Use a full thermodynamic model when your system approaches critical conditions, includes long-distance dense-phase transport, or has significant heat transfer along the pipeline. In these cases, real-gas equations of state and multiphase risk checks are essential. Carbon transport projects often apply advanced simulation, especially where pressure and temperature cross phase boundaries. For policy and infrastructure context, review the U.S. Department of Energy carbon transport and storage resources at energy.gov.

Design optimization ideas that usually reduce CO2 pressure loss

  1. Increase line diameter one step and compare lifecycle compression savings.
  2. Reduce fitting count by cleaner routing and manifold redesign.
  3. Select low-loss valves where control philosophy allows.
  4. Shorten equivalent length by relocating regulators closer to demand clusters.
  5. Stabilize temperature where possible to maintain predictable density behavior.
  6. Apply phased commissioning with real field data to tune assumptions.
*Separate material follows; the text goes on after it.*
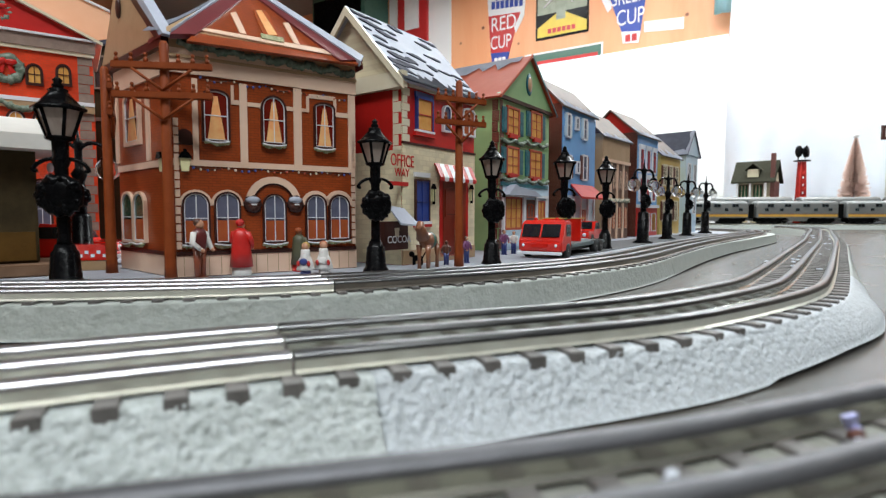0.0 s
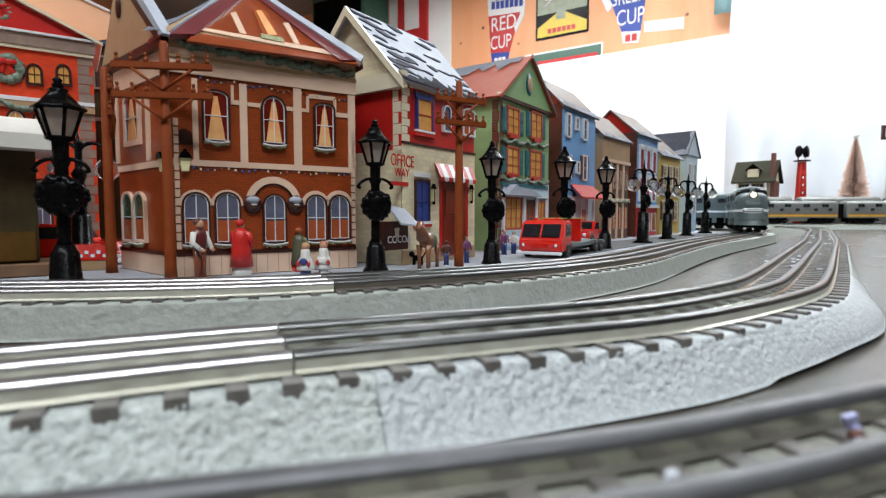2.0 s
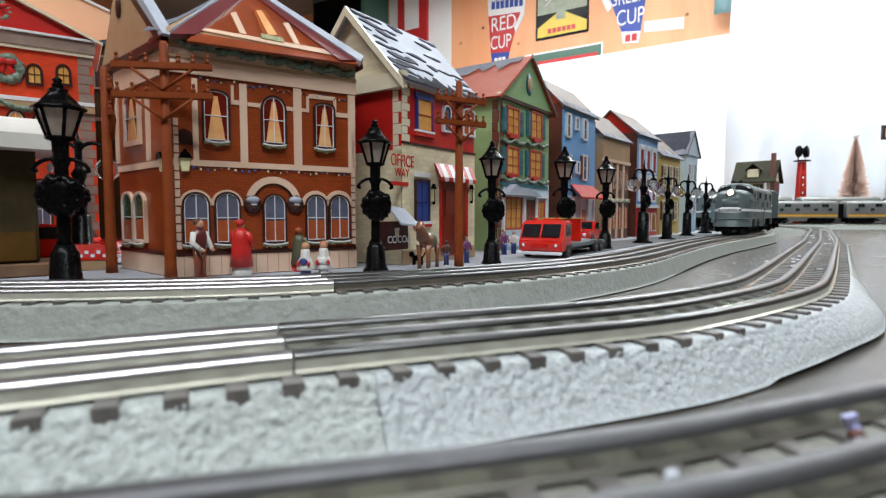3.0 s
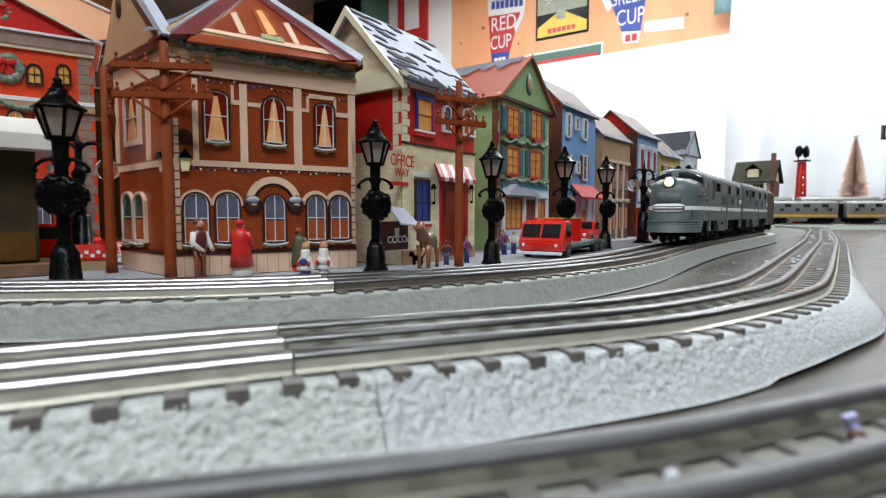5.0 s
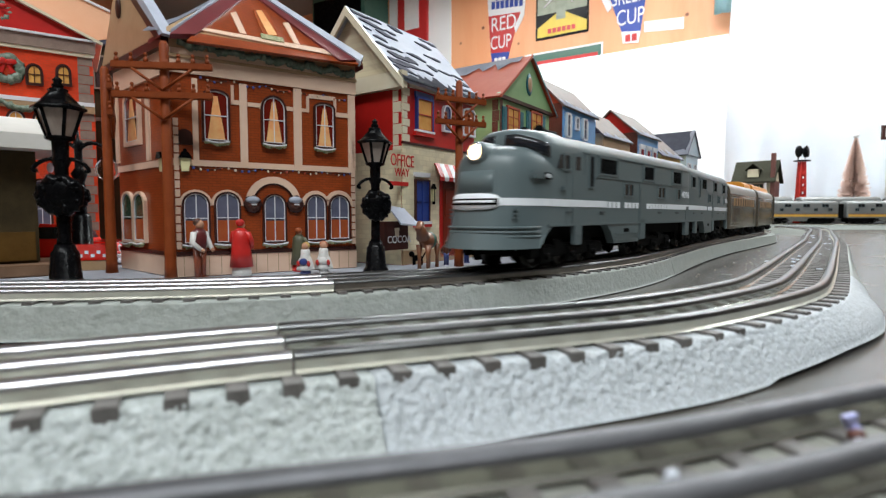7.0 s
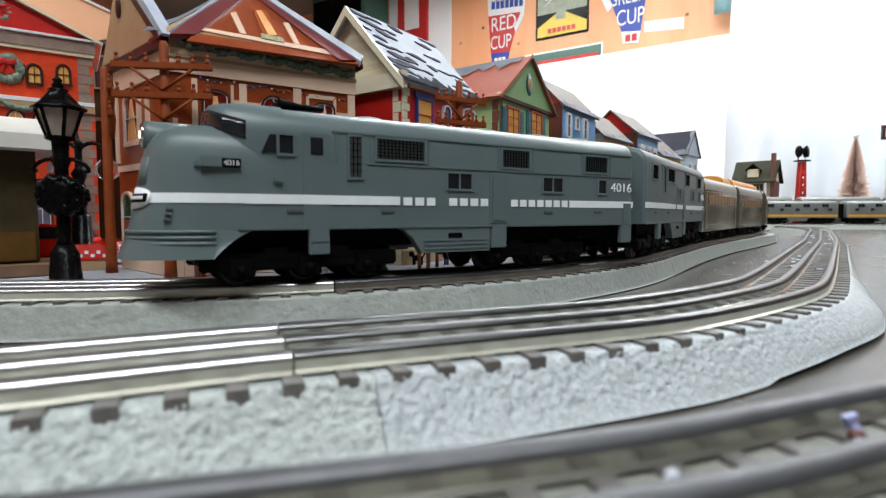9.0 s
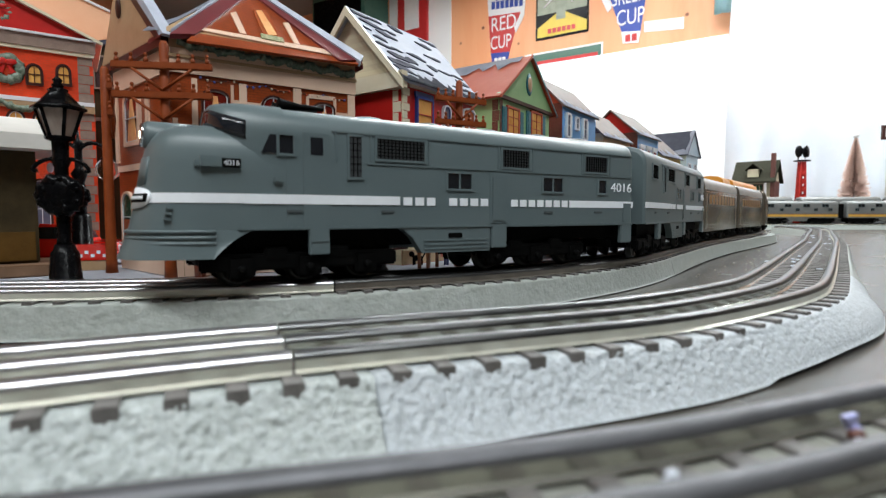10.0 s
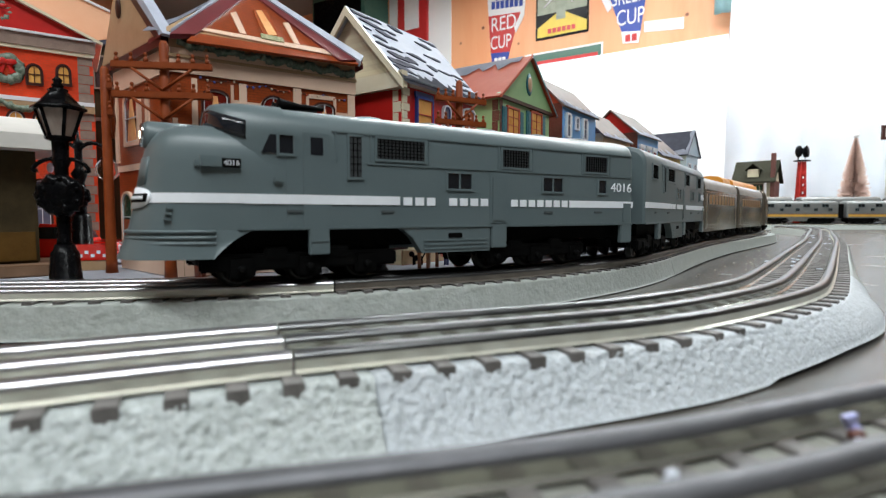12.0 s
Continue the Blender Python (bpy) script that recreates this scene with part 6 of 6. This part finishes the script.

Final engineering perspective

A CO2 pressure drop calculator is one of the highest-value quick tools in gas system design because it directly connects equipment sizing, controllability, energy cost, and reliability. If you use realistic inputs, test multiple operating scenarios, and verify assumptions against trusted property references, you can prevent most early-stage sizing errors. Start with this calculator for rapid iteration, then escalate to full simulation when operating conditions demand higher thermodynamic fidelity.

Engineering note: This calculator provides a first-order estimate. Verify final design with applicable standards, certified process calculations, and site-specific safety review.